Al Jazeera's Tony Birtley, reporting from Benghazi, said Al Jaber was hit by three shots and was wounded through the heart.

"This is an extension of the campaign against Al Jazeera, and Al Jazeera Arabic particularly - because everyone here watch Al Jazeera Arabic. Their work has been heroic, and it has been a great shock to lose a colleague."

Wadah Khanfar, the director-general of Al Jazeera, said the network "will not remain silent."

Al Jazeera is reporting with a polite open-minded grace and fairness missing from American TV, especially cable news. For one thing Al Jazeera interviews are long, not impatient and trivial the way American media interviews are. For another thing Al Jazeera is filled with... actual journalists, even on camera, not just pretty faces or "personalities."

And it isn't just their reporting on the Middle East that is of superior value. All their international coverage is at or above the standard of the BBC. For instance the Al Jazeera coverage of the Tsunami in Japan was extensive, informed by local commentary and did not cut away to fill in viewers on minor stories that in the context of tragedy are plain tasteless.

I've been watching Al Jazeera online for several months now more or less 24/7 and I am in awe of how far ahead on so many stories they are. For instance I've seen them cut live to President Obama's press briefings and the press conferences of other world leaders and/or American political figures when the American press doesn't even cover the story live anywhere but on C-Span.

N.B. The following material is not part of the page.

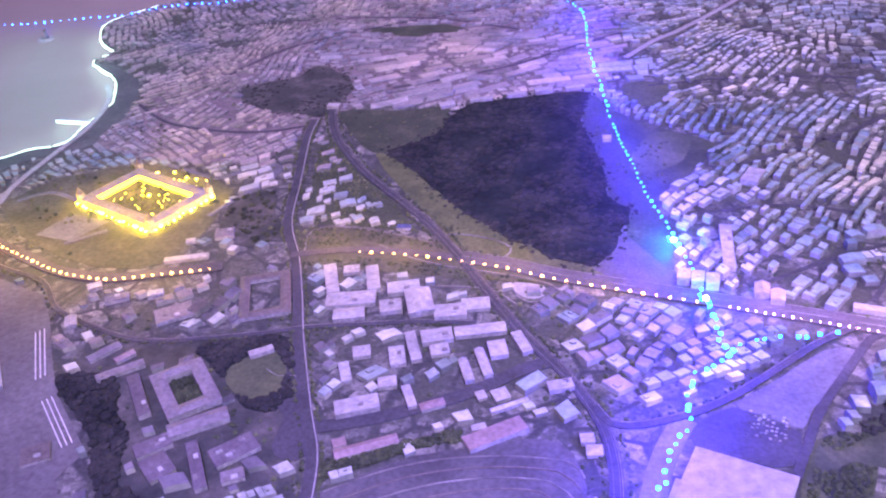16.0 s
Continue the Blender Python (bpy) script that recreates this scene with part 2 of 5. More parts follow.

We Americans are so isolated from the larger world that we will always be a dollar short and a day late unless we find alternatives to our "media." Al Jazeera is that alternative. It's time America's cable companies are deluged by Americans asking that Al Jazeera become part of a standard cable package everywhere. For now you may watch online click here

If freedom and democracy comes to countries ranging from Egypt to Libya future historians will note that the freedom of information provided by Al Jazeera (at great cost) played a huge role, a bigger role than the increasingly irrelevant US media that is too busy worrying about Charlie Sheen to notice that the planet is changing.